The interview brings to light many details  relevant to the recording, such background enabling the works performed  to be appreciated all the more. Tetzloff states, for example, that  Schumann likely obtained the idea for Carnaval—“a riddle clothed in fine robes,” in his words—from a masquerade scene in Jean-Paul's novel Flegeljahre,  a lifelong favourite of the composer's. The work's subtitle, “Scènes  mignonnes sur quatre notes,” indicates that it's based on notes spelling  out S-C-H-A (letters from his surname) and A-S-C-H (the hometown of  Ernestine von Fricken, to whom Schumann was engaged before his marriage  to Clara Wieck). Attending the masked ball are acquaintances,  colleagues, and friends, with pieces representing both Ernestine and  Clara and others named for the composer's alter egos, Eusebius and  Florestan. The piece captivates instantly when the “Préambule” makes an  exuberant entrance and with Tetzloff careening wildly from one  roller-coaster run to another. Contrasts in mood and style are abundant  throughout the sixteen parts, yet holding it together is the pianist's  poised execution. Whether the tempo is slow or taken at a breakneck  pace, his command is never less than assured, and elegance, nobility,  romance, and playfulness abound. Consistent with the character of  Schumann's aliases, “Eusebius” and “Florestan – Coquette” exude  Apollonian dreaminess and Dionysian passion, respectively, and  affectionate nods to Chopin (“Chopin – Estrella”) and Paganini (“Valse  allemande – Intermezzo: Paganini – Tempo 1 ma piu vivo”) also appear.

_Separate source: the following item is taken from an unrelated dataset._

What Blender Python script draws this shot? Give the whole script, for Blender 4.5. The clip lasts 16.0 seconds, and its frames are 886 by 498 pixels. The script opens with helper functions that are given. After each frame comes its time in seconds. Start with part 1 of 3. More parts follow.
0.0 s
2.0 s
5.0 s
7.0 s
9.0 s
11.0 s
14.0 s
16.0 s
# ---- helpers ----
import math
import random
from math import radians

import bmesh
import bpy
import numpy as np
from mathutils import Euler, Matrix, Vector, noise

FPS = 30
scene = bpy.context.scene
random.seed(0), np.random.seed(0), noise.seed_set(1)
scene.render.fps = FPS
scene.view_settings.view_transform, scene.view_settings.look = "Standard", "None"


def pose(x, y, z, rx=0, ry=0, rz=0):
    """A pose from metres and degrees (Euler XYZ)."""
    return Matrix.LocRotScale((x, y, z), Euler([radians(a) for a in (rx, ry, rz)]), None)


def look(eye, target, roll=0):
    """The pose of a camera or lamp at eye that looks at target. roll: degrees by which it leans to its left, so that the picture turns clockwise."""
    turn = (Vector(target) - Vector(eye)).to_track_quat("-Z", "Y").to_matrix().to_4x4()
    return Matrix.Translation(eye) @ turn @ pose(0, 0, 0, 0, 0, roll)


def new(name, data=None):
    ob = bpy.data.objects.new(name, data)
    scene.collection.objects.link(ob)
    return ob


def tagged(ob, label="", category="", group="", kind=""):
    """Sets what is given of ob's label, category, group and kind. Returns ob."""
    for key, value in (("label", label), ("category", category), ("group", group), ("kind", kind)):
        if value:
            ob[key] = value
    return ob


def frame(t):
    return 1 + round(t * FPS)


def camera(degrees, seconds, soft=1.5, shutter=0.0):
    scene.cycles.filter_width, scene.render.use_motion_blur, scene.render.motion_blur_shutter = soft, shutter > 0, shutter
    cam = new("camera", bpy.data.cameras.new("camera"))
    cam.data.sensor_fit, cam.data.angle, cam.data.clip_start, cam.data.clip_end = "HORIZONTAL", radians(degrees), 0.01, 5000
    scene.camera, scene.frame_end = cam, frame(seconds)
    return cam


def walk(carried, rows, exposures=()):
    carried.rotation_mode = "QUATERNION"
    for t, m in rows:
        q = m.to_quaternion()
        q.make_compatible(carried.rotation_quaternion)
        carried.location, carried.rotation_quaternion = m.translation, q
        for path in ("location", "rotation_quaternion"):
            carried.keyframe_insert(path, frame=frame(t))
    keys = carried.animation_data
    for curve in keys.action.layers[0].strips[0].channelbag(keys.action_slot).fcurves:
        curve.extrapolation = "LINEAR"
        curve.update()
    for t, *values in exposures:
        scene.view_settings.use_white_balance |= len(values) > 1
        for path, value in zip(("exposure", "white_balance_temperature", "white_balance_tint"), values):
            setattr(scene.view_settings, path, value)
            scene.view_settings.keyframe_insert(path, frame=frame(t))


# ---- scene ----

The alter egos reemerge in the Grand Sonata No. 1,  not only in the expressive material itself but in the work's original  presentation: on the title page, Schumann's name was absent and in its  place the words “composed for Fraulein Clara Wieck by Florestan and  Eusebius.” Unlike the miniatures that make up Carnaval, the  sonata frames two short movements with ones exceeding twelve minutes  apiece. In addition to being the work's dedicatee, Clara figures  pivotally in the wide-ranging travelogue “Introduzione: Un poco Adagio  Allegro vivace” for the fact that its main theme derives from her own  composition Fantastical Scenes, Op. 5. The movement's as  noteworthy, however, for its abrupt alternations between wild intensity  and controlled rumination. Brief though it is, “Aria” is nevertheless  lovely and further to that captures the sensitivity and grace with which  Tetzloff executes softer material; by way of comparison, consider the  rollicking “Scherzo” and boisterous “Finale” that follow.

Though the concluding pieces are dwarfed by  the scope of the works preceding them, they amply reward for their  beauty. The lilting Arabeske arrests for its delicate flow, rippling patterns executed  expertly by Tetzloff, and a blissful coda; as lovely is the Romanze,  which caps the release with four minutes of dreamlike splendour. Among  the reasons for the powerful impression the recording makes is the very  sound of the Steinway piano. Recorded in late January 2021 at Rockport  Music Shalin Liu Performance Centre in Rockport, Massachusetts,  Tetzloff's playing resonates with a visceral clarity that might have  other pianists clamouring to record there too. Mention must be made also  of the care with which album producer Paul Carasco has brought these  performances so vividly to life. In all likelihood, the listener will  come away from the recording longing for Tetzloff to release a second  volume of Schumann material.